New Cardinals coordinator brings strong Arians influence
TEMPE — A disciple of Bruce Arians is now in charge of the Arizona Cardinals offense.
Whether Byron Leftwich can awaken that slumbering unit remains to be seen.
But Arians' influence is undeniable.
After a lot of lobbying, Arians talked Leftwich into taking a job as a coaching intern two seasons ago. Last year, he promoted Leftwich to quarterbacks coach.
When Arians retired as Cardinals head coach after last season and Steve Wilks was hired, Leftwich stayed on as quarterbacks coach. And when Wilks fired Mike McCoy last week, Leftwich was promoted to offensive coordinator.
"B.A., he's the reason I'm here," Leftwich said Thursday in his first meeting with reporters since getting the new job. "It was just special that he gave me this opportunity. He's been trying to get me to do it forever and he gave me the opportunity and once I saw it I fell in love with it.
"He knew the way I cared about football. He knew how much time and energy I put into this thing. I'm glad he got me into this thing because I love every minute of it right now."
Rookie quarterback Josh Rosen sees the Arians influence.
"Byron is sort of a B.A. descendent, and he (Arians) is sort of a ghostly legend in this building here," Rosen said. "I think he's putting in some new stuff but also pulling on some past knowledge. I am looking forward to what we are about to do with him."
Leftwich, like Rosen, was a first-round draft pick at quarterback, chosen seventh overall out of Marshall by Jacksonville in 2003. He played 10 seasons in the NFL, the last three with Pittsburgh. Arians was the Steelers' offensive coordinator for two of those seasons, and they developed a bond that continues to this day.
When he finally convinced Leftwich to take a coaching job, Arians let him call plays last year for a pair of preseason games.
"He was outstanding," Arians said in an interview on Arizona Sports 98.7 FM. "He was always a play ahead. You could tell he was a quarterback and a really, really smart one. He had such a great rapport in that room. I know Carson Palmer leaned on him heavily."
Leftwich inherits an offense that ranks last in the NFL in total yards and yards rushing and next-to-last in yards passing. Just what alterations he can make for Sunday's game against San Francisco is uncertain.
"It's tough to change a lot in a week but there is things that we can do," Leftwich said. "It's not really about doing a bunch of different stuff. It's about getting these guys. It's about Josh, it's about the growth of Josh but it's about the other 10 guys also. We've just got to play better and we've got to practice better."
His main focus is the development of Rosen.
"I mean he's a young quarterback. This kid's 21 years old. This is the National Football League," Leftwich said. "I've been there. I know what he's going through. I know what he's thinking. We're just trying to get him there, get him there as quickly as possible, getting him there as safe as possible and just teach him the things that he's going to need to play consistently for a long time in this league."

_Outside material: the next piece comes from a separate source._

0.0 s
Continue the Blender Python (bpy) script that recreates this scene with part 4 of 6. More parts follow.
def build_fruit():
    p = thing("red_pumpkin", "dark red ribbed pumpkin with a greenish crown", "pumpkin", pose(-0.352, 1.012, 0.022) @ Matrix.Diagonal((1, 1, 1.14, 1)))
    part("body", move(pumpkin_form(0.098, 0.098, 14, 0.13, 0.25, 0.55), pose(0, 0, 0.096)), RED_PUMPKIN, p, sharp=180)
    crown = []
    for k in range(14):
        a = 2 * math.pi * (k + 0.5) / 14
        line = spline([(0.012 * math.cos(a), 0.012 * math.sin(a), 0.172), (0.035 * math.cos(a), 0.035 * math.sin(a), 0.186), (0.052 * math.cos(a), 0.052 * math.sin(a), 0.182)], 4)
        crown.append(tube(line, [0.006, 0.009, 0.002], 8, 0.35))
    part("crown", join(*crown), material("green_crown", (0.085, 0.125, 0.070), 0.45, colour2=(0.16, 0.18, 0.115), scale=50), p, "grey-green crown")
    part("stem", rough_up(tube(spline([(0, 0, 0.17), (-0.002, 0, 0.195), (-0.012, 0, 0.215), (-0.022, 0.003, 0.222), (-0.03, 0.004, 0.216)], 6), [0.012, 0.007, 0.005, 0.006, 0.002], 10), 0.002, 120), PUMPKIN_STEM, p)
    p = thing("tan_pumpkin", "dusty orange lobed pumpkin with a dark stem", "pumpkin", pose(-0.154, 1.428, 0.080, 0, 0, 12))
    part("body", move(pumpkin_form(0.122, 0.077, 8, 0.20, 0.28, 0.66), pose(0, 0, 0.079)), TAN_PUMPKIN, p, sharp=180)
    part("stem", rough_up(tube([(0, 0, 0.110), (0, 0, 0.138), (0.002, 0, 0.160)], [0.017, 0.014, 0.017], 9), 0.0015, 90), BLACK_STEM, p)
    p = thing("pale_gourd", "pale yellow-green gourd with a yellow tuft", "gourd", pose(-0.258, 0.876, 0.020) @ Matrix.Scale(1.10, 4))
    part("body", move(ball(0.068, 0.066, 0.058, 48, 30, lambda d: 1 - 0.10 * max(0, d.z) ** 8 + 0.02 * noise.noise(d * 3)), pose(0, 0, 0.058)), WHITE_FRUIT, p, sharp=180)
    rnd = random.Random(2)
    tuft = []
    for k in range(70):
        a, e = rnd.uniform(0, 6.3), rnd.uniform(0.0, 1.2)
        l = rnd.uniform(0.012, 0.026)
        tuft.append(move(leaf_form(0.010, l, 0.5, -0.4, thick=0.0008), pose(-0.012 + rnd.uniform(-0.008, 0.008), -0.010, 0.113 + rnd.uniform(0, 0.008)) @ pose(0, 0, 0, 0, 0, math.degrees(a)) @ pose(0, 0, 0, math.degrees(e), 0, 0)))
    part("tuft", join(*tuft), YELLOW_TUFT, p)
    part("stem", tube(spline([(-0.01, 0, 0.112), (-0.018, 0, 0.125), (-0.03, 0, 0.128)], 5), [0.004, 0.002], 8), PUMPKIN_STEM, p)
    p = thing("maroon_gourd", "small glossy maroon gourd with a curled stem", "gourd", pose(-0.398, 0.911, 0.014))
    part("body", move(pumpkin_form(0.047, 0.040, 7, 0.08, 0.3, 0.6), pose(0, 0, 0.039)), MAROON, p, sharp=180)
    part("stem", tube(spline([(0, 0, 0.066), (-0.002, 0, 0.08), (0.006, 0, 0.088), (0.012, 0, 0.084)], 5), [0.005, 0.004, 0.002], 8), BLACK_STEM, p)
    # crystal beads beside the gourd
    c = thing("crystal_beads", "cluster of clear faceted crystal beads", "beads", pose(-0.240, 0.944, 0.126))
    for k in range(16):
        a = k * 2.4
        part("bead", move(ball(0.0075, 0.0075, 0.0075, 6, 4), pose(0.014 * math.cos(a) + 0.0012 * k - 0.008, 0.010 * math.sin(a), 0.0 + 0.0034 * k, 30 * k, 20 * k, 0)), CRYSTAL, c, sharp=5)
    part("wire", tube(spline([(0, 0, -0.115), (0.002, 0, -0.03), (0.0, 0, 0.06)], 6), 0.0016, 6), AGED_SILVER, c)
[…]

Leftwich said his playing career mirrored that of Rosen in the early years.
"I really like this kid," he said. "I think this kid can really play football."

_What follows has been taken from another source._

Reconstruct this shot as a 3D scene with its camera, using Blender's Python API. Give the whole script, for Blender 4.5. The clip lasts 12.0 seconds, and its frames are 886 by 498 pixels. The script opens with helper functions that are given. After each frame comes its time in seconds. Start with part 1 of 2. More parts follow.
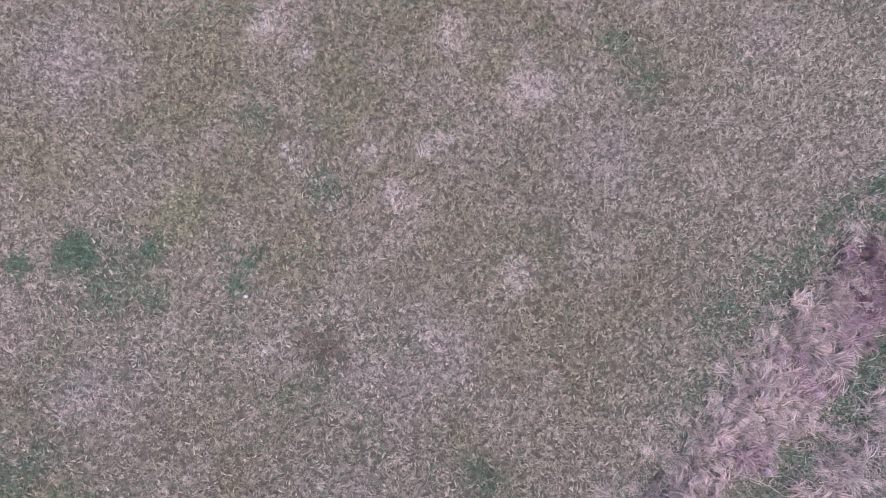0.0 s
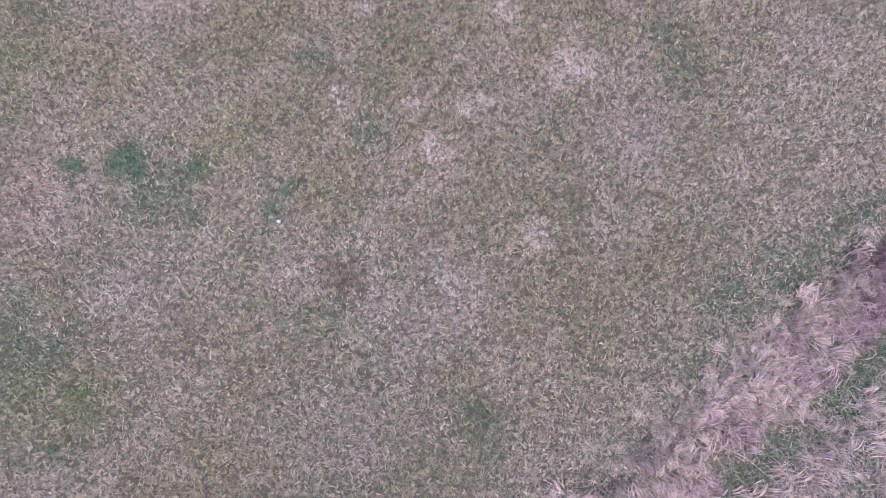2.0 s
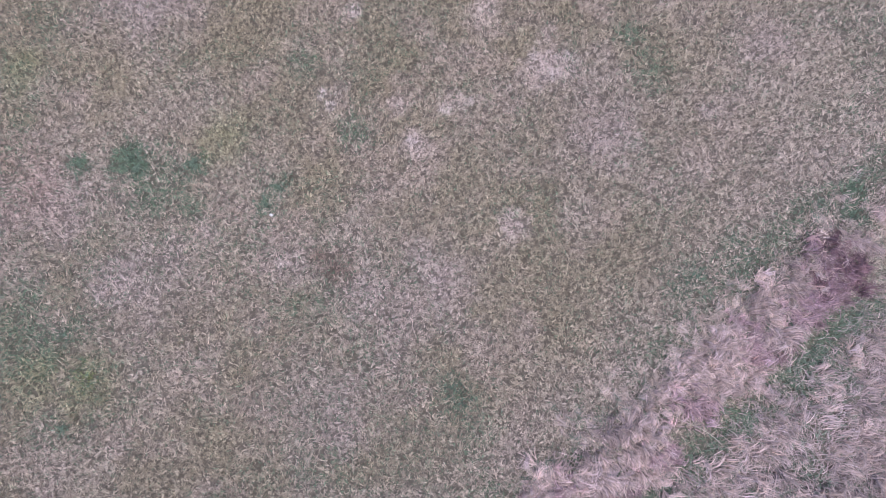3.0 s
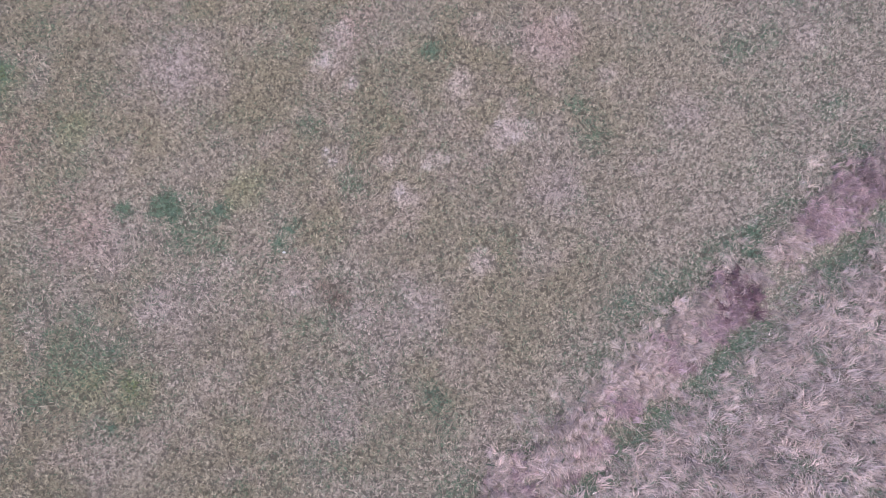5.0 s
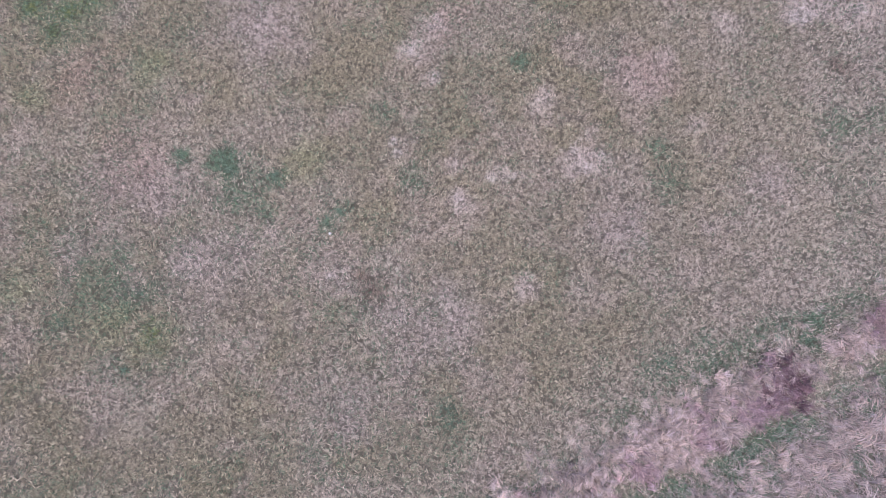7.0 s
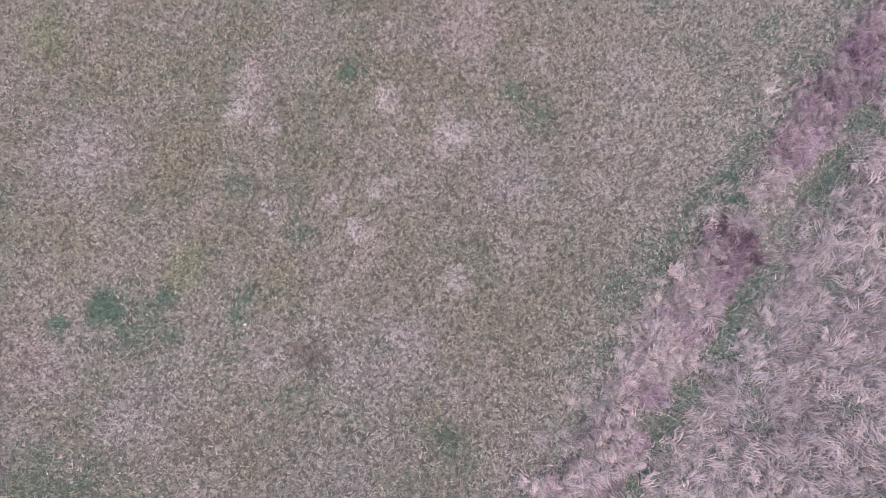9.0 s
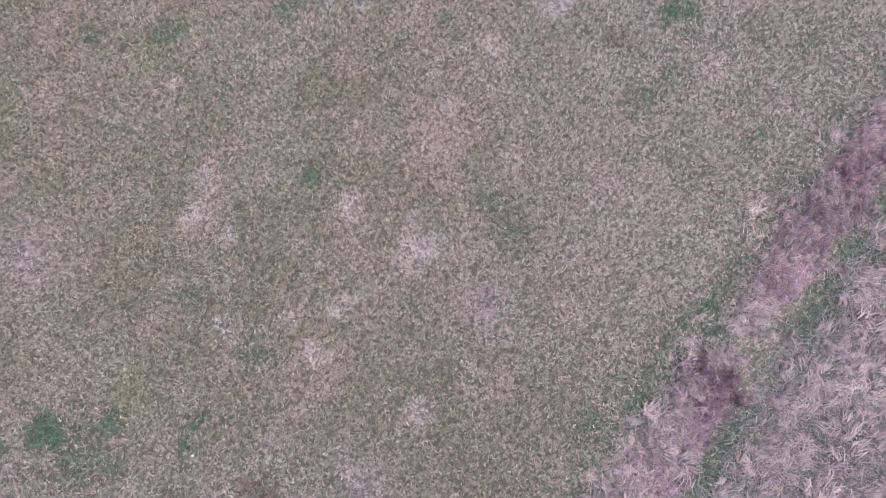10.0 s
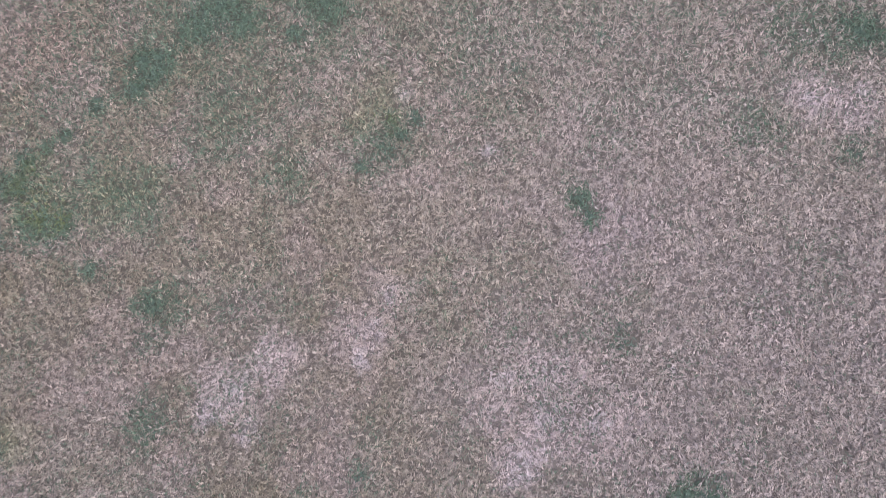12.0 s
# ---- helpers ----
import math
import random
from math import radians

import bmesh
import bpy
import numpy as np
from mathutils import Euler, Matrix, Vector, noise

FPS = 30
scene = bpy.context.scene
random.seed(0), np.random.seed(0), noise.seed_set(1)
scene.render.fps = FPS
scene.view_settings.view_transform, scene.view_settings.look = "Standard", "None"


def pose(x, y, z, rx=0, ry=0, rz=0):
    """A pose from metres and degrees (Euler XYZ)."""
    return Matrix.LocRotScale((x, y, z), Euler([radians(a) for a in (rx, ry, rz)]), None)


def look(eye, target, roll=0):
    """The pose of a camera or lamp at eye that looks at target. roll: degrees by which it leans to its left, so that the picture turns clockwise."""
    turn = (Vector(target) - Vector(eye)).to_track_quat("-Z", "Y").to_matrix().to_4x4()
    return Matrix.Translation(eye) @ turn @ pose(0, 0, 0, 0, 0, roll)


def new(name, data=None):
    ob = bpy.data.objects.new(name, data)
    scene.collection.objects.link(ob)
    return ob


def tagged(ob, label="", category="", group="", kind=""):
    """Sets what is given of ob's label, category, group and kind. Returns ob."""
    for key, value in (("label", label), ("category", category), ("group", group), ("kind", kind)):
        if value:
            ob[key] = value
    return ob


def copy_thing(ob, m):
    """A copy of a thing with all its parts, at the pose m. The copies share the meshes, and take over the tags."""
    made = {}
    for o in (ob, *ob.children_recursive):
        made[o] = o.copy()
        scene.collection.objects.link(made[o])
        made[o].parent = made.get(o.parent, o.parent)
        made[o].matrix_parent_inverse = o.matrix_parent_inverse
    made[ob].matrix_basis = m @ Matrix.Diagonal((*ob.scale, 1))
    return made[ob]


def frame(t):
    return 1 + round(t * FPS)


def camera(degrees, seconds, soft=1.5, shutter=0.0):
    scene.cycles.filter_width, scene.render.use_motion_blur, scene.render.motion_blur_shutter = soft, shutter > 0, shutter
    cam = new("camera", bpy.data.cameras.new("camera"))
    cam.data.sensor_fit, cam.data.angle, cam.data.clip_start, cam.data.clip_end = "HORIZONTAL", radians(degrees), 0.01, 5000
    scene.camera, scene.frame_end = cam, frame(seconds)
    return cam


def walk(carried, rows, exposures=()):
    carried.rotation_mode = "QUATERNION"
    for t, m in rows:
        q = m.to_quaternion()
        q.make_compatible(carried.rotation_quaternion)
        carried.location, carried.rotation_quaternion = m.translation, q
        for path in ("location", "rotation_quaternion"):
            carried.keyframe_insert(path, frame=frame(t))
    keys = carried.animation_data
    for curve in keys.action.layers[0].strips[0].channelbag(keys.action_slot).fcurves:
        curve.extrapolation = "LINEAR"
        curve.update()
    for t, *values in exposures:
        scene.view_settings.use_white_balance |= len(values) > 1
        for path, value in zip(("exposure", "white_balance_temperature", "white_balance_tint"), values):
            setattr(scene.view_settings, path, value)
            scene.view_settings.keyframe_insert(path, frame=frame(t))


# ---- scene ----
cam = camera(67.4, 12.0, soft=0.88, shutter=0.1)
PATH = [
    (0, (2.664, -1.193, 11.129), (2.513, -0.708, 9.195), -16.9),
    (0.5, (2.537, -1.675, 11.201), (2.348, -1.181, 9.272), -14.1),
    (1, (2.409, -2.039, 11.256), (2.216, -1.542, 9.329), -12.8),
    (1.5, (2.491, -2.268, 11.311), (2.288, -1.769, 9.385), -13.6),
    (2, (2.748, -2.471, 11.373), (2.53, -1.945, 9.456), -14.0),
    (2.5, (3.014, -2.586, 11.497), (2.791, -2.063, 9.579), -14.9),
    (3, (3.266, -2.782, 12.069), (3.037, -2.259, 10.152), -15.5),
    (3.2, (3.398, -2.96, 12.395), (3.163, -2.422, 10.483), -15.5),
    (4.8, (3.687, -3.381, 14.874), (3.489, -2.793, 12.973), -11.4),
    (5, (3.702, -3.302, 14.966), (3.504, -2.713, 13.065), -10.6),
    (5.5, (3.629, -3.084, 15.207), (3.359, -2.514, 13.309), -6.4),
    (6, (3.503, -3.054, 15.328), (3.221, -2.486, 13.431), -5.5),
    (6.5, (3.333, -3.042, 15.102), (3.048, -2.475, 13.205), -5.6),
    (7, (3.225, -2.984, 14.59), (2.935, -2.423, 12.693), -6.4),
    (7.5, (3.206, -3.066, 14.201), (2.931, -2.498, 12.303), -8.0),
    (7.7, (3.244, -3.101, 14.174), (3.007, -2.528, 12.272), -10.7),
    (9.3, (3.78, -2.445, 13.751), (3.688, -1.796, 11.861), -15.3),
    (9.5, (3.976, -1.925, 13.738), (3.885, -1.27, 11.851), -14.7),
    (10, (4.63, -0.077, 13.737), (4.528, 0.561, 11.844), -15.3),
    (10.5, (5.451, 2.499, 13.243), (5.32, 3.093, 11.338), -17.8),
    (11, (6.099, 5.272, 13.078), (5.956, 5.84, 11.166), -19.0),
    (11.5, (6.699, 8.247, 12.648), (6.538, 8.753, 10.72), -22.0),
    (12, (7.261, 11.674, 11.772), (7.085, 12.107, 9.828), -26.4),
]
walk(cam, [(t, look(eye, target, roll)) for t, eye, target, roll in PATH], [(0.0, 0.98, 5430, 20.4), (0.6, 1.08, 5430, 19.8), (3.0, 1.08, 5440, 19.0), (5.5, 1.08, 5470, 16.7), (7.5, 1.08, 5470, 17.2), (9.5, 1.07, 5460, 18.0), (11.0, 1.07, 5470, 18.4), (12.0, 1.03, 5490, 19.2)])

# ---- sky and sun: a bright overcast day ----
world = bpy.data.worlds.new("overcast_sky")
scene.world = world
world.use_nodes = True
wn = world.node_tree.nodes
sky = wn.new("ShaderNodeTexSky")
sky.sky_type = "NISHITA"
sky.sun_disc = False
sky.sun_elevation = radians(58)
sky.sun_rotation = radians(150)
sky.air_density, sky.dust_density, sky.ozone_density = 1.0, 3.0, 1.0
wn["Background"].inputs["Strength"].default_value = 0.12
world.node_tree.links.new(sky.outputs["Color"], wn["Background"].inputs["Color"])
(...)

Leftwich is Rosen's fifth offensive coordinator in the past four years.
"It's not fun. If I could prefer it, I would have one offense, but that's not really how it all worked out," Rosen said. "So, I'm just going to do the best I can with what I've got."
But Leftwich said he's not throwing a lot of new material at Rosen.
"I'm not changing this thing up," he said. "I'm not going to put this kid in a situation where he's out there and doesn't have an understanding of what he's doing. I'm just trying to give him a better understanding of what he's doing, just put him in better positions so he can have a lot of success in this league."
Arians, in his radio interview, had one prediction for the Leftwich offense.
"One thing I'll bet," Arians said. "It's a very teachable game plan and the guys will know exactly what's expected of them."